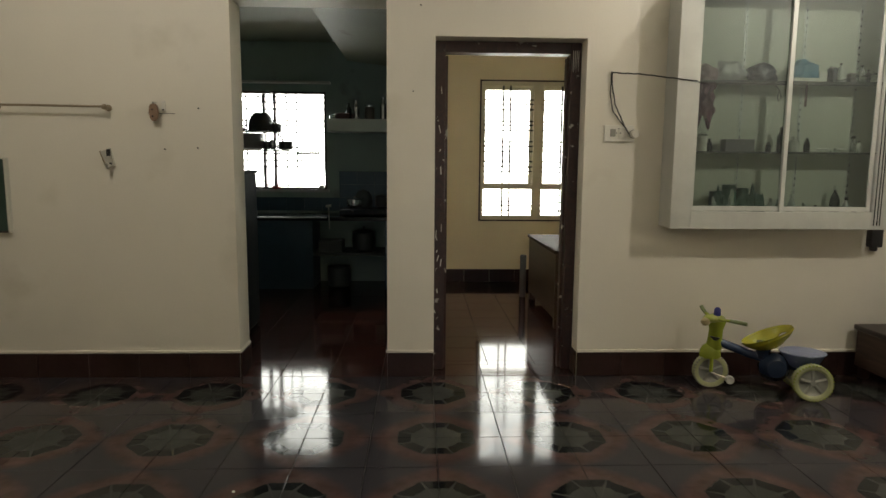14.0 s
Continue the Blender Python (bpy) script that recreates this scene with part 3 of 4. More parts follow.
def bottle(name, x, y, z, r, h, material, cap, label, neck=0.35):
    ob = empty(name, (x, y, z), label, "bottle", group="bottles and jars in the wall cabinet")
    part("body", lathe(bmesh.new(), [(r * 0.85, 0), (r, 0.006), (r, h * 0.62), (r * 0.8, h * 0.72), (r * neck, h * 0.82), (r * neck, h * 0.9)], 14), material, ob)
    part("cap", lathe(bmesh.new(), [(r * neck * 1.25, h * 0.885), (r * neck * 1.3, h * 0.90), (r * neck * 1.25, h), (0.001, h + 0.001)], 12), cap, ob)
    return ob


def jar(name, x, y, z, r, h, material, lid, label):
    ob = empty(name, (x, y, z), label, "jar", group="bottles and jars in the wall cabinet")
    part("body", lathe(bmesh.new(), [(r * 0.9, 0), (r, 0.008), (r, h * 0.8), (r * 0.86, h * 0.87)], 16), material, ob)
    part("lid", lathe(bmesh.new(), [(r * 0.93, h * 0.86), (r * 0.95, h * 0.88), (r * 0.95, h * 0.99), (r * 0.9, h)], 16), lid, ob)
    return ob


def crumpled(name, at, size, material, label, category, seed, rough=0.28):
    """A slumped bag or folded cloth: a rounded lump with creases, flat below."""
    bm = bmesh.new()
    bmesh.ops.create_icosphere(bm, subdivisions=4, radius=1.0)
    for v in bm.verts:
        p = v.co.copy()
        k = 1 + rough * noise.noise(p * 1.7 + Vector((seed, 0, 0))) + 0.12 * noise.noise(p * 5.0 + Vector((0, seed, 0)))
        q = Vector((p.x * size[0], p.y * size[1], p.z * size[2])) * k
        q.z = max(q.z, -size[2] * 0.72) + size[2] * 0.72
        v.co = Vector(at) + q
    return solid(name, bm, material, label, category)


y_in = 7.715
crumpled("cloth_bundle", (2.0159, y_in, SHELVES[1]), (0.075, 0.045, 0.055), plain("pinkish_cloth", (0.26, 0.18, 0.19), 0.8), "pinkish folded cloth bundle on a cabinet shelf", "cloth", 1)
crumpled("bag", (2.1535, y_in, SHELVES[1]), (0.095, 0.045, 0.07), plain("pale_plastic_bag", (0.34, 0.33, 0.33), 0.35), "pale crumpled plastic bag on a cabinet shelf", "bag", 2)
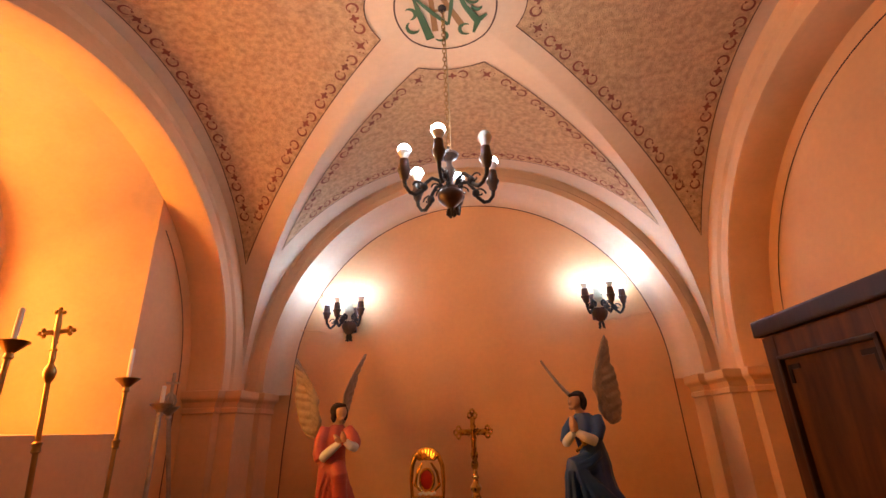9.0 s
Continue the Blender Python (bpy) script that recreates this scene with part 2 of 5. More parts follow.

- - - - - - -

GIVEN EXERCISE:
Skip the pictures and print each record exactly as it stands.

TASK ANSWER:
14.0 s
Continue the Blender Python (bpy) script that recreates this scene with part 3 of 4. More parts follow.
def bottle(name, x, y, z, r, h, material, cap, label, neck=0.35):
    ob = empty(name, (x, y, z), label, "bottle", group="bottles and jars in the wall cabinet")
    part("body", lathe(bmesh.new(), [(r * 0.85, 0), (r, 0.006), (r, h * 0.62), (r * 0.8, h * 0.72), (r * neck, h * 0.82), (r * neck, h * 0.9)], 14), material, ob)
    part("cap", lathe(bmesh.new(), [(r * neck * 1.25, h * 0.885), (r * neck * 1.3, h * 0.90), (r * neck * 1.25, h), (0.001, h + 0.001)], 12), cap, ob)
    return ob


def jar(name, x, y, z, r, h, material, lid, label):
    ob = empty(name, (x, y, z), label, "jar", group="bottles and jars in the wall cabinet")
    part("body", lathe(bmesh.new(), [(r * 0.9, 0), (r, 0.008), (r, h * 0.8), (r * 0.86, h * 0.87)], 16), material, ob)
    part("lid", lathe(bmesh.new(), [(r * 0.93, h * 0.86), (r * 0.95, h * 0.88), (r * 0.95, h * 0.99), (r * 0.9, h)], 16), lid, ob)
    return ob


def crumpled(name, at, size, material, label, category, seed, rough=0.28):
    """A slumped bag or folded cloth: a rounded lump with creases, flat below."""
    bm = bmesh.new()
    bmesh.ops.create_icosphere(bm, subdivisions=4, radius=1.0)
    for v in bm.verts:
        p = v.co.copy()
        k = 1 + rough * noise.noise(p * 1.7 + Vector((seed, 0, 0))) + 0.12 * noise.noise(p * 5.0 + Vector((0, seed, 0)))
        q = Vector((p.x * size[0], p.y * size[1], p.z * size[2])) * k
        q.z = max(q.z, -size[2] * 0.72) + size[2] * 0.72
        v.co = Vector(at) + q
    return solid(name, bm, material, label, category)


y_in = 7.715
crumpled("cloth_bundle", (2.0159, y_in, SHELVES[1]), (0.075, 0.045, 0.055), plain("pinkish_cloth", (0.26, 0.18, 0.19), 0.8), "pinkish folded cloth bundle on a cabinet shelf", "cloth", 1)
crumpled("bag", (2.1535, y_in, SHELVES[1]), (0.095, 0.045, 0.07), plain("pale_plastic_bag", (0.34, 0.33, 0.33), 0.35), "pale crumpled plastic bag on a cabinet shelf", "bag", 2)
9.0 s
Continue the Blender Python (bpy) script that recreates this scene with part 2 of 5. More parts follow.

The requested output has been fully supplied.